No
recuerdo ningún día en que mi padre o mi madre no tuvieran trabajo. Más bien al
contrario pues, aunque tampoco abundaban las oportunidades, siempre cabía alguna
alternativa. Incluso hubo un tiempo en que él salía de noche a pescar para de
día vender lo pescado, pero aquella era otra época, años en los que el esfuerzo
siempre daba frutos y hoy nada es igual.
España
ha evolucionado. Nuevas leyes regulan el mercado laboral y, al menos en teoría,
garantizan el derecho al empleo. Llegamos así a las últimas reformas del Partido
Popular, que ascendió al poder enarbolando la bandera de la lucha contra el
paro, y con el que, según los últimos datos del Inem, ya hemos superado los
cinco millones de desempleados.
No
hay que olvidar, además, que el Inem sólo contabiliza las personas paradas
inscritas en el servicio público, pero existen otros datos que suman a todos
los que en edad laboral no encuentran trabajo, estén o no inscritos en los
registros oficiales. El desempleo supera entonces los 6 millones.
Los
hechos son tozudos y, con paraguas como la crisis internacional o
interpretaciones tan estúpidas como que ha empezado a frenarse el crecimiento
del paro, resulta imposible guarecerse de temporales como los que nos azotan y
que nada tiene que ver con la borrasca que acabamos de pasar. El transcurso de los meses evidencia el alza
de lo que se ha convertido en la mayor tragedia para España desde los tiempos
de la posguerra.
El
hambre y las penurias nos acechan y amenazan con volver.
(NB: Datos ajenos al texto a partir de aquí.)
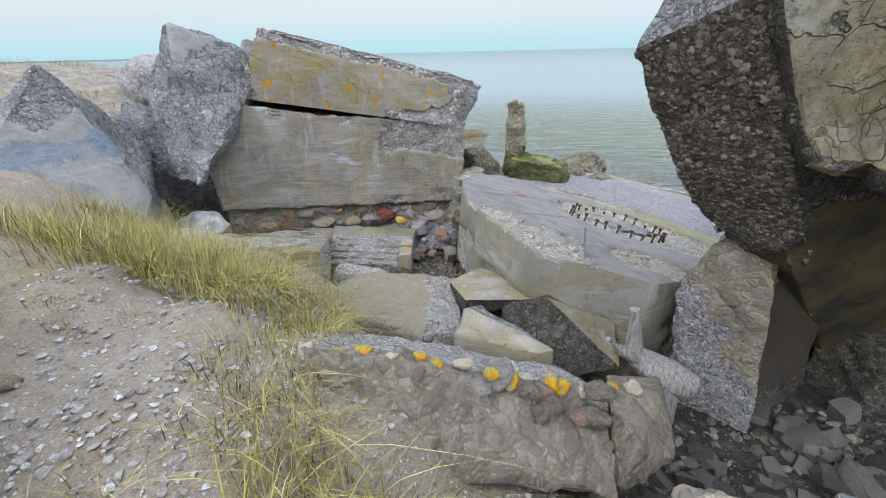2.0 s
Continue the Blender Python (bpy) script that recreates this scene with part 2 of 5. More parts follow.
    if lichen:
        smear = n.ramp(n.noise(2.6, 7, 0.68, n.scaled((1.0, 1.0, 0.6))), (0.66 - lichen * 0.14, 0.0), (0.82 - lichen * 0.14, 0.42))
        col = n.mix(smear, col, (0.27, 0.19, 0.012))
        rosette = n.bent(9.0, 0.06)
        pick = n.split(n.cells(5.0, out="Color", coord=rosette)).outputs[0]
        reach = n.math("SUBTRACT", n.math("MULTIPLY", pick, 0.55), n.cells(5.0, coord=rosette))
        spots = n.math("MULTIPLY", n.ramp(reach, (0.16, 0.0), (0.20, 1.0)), n.ramp(n.noise(1.1, 3, 0.5), (0.60 - lichen * 0.26, 0.0), (0.64 - lichen * 0.26, 1.0)))
        col = n.mix(n.math("MULTIPLY", spots, 0.85), col, n.ramp(n.noise(25), (0.3, (0.33, 0.15, 0.003)), (0.7, (0.46, 0.24, 0.006))))
    return n.done(col, n.bump(height, 1.0, 0.03))


RUBBLE = rubble_mat("broken_concrete", (0.43, 0.425, 0.435), (0.17, 0.166, 0.168), (0.72, 0.715, 0.73), size=22.0)
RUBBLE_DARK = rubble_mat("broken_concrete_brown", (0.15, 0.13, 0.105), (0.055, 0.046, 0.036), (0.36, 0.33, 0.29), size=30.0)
RUBBLE_PALE = rubble_mat("broken_concrete_pale", (0.60, 0.57, 0.55), (0.27, 0.25, 0.23), (0.82, 0.80, 0.78), lichen=0.3, size=20.0)
RUBBLE_MOSS = rubble_mat("broken_concrete_mossy", (0.31, 0.285, 0.23), (0.14, 0.125, 0.10), (0.56, 0.52, 0.42), moss=0.72)
RUBBLE_SEA = rubble_mat("broken_concrete_weedy", (0.22, 0.19, 0.14), (0.10, 0.085, 0.06), moss=0.85)
RUBBLE_LIGHTMOSS = rubble_mat("broken_concrete_greenish", (0.47, 0.42, 0.29), (0.19, 0.165, 0.10), (0.74, 0.69, 0.54), moss=0.48, size=22.0)
RUBBLE_TAN = rubble_mat("tan_rubble_masonry", (0.31, 0.265, 0.21), (0.16, 0.135, 0.105), (0.46, 0.42, 0.36), size=9.0, sand=0.25)
RUBBLE_GREY = rubble_mat("grey_rubble_masonry", (0.55, 0.56, 0.58), (0.24, 0.24, 0.25), (0.76, 0.77, 0.79), size=9.0)
RUSTY_BRICK = rubble_mat("rusty_brick_rubble", (0.25, 0.11, 0.055), (0.09, 0.045, 0.027), (0.42, 0.30, 0.16), size=14.0)
RUBBLE_WEED = rubble_mat("weed_covered_rock", (0.27, 0.20, 0.065), (0.11, 0.08, 0.025), (0.42, 0.33, 0.14), moss=0.35)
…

Ya son muchas las
regiones, entre ellas Canarias, en las que los parados se sitúan en torno al 30% de la población activa, y cerca de la
mitad no cobra ningún tipo de prestación.
Es
evidente que la “flexibilidad” o el abaratamiento del despido no han sido, son
ni serán soluciones. Si para algo han servido las últimas modificaciones ha
sido para aumentar las cifras de personas sin ocupación y, lo que es peor, de trabajadores
y trabajadoras a quienes se ha dejado sin horizonte.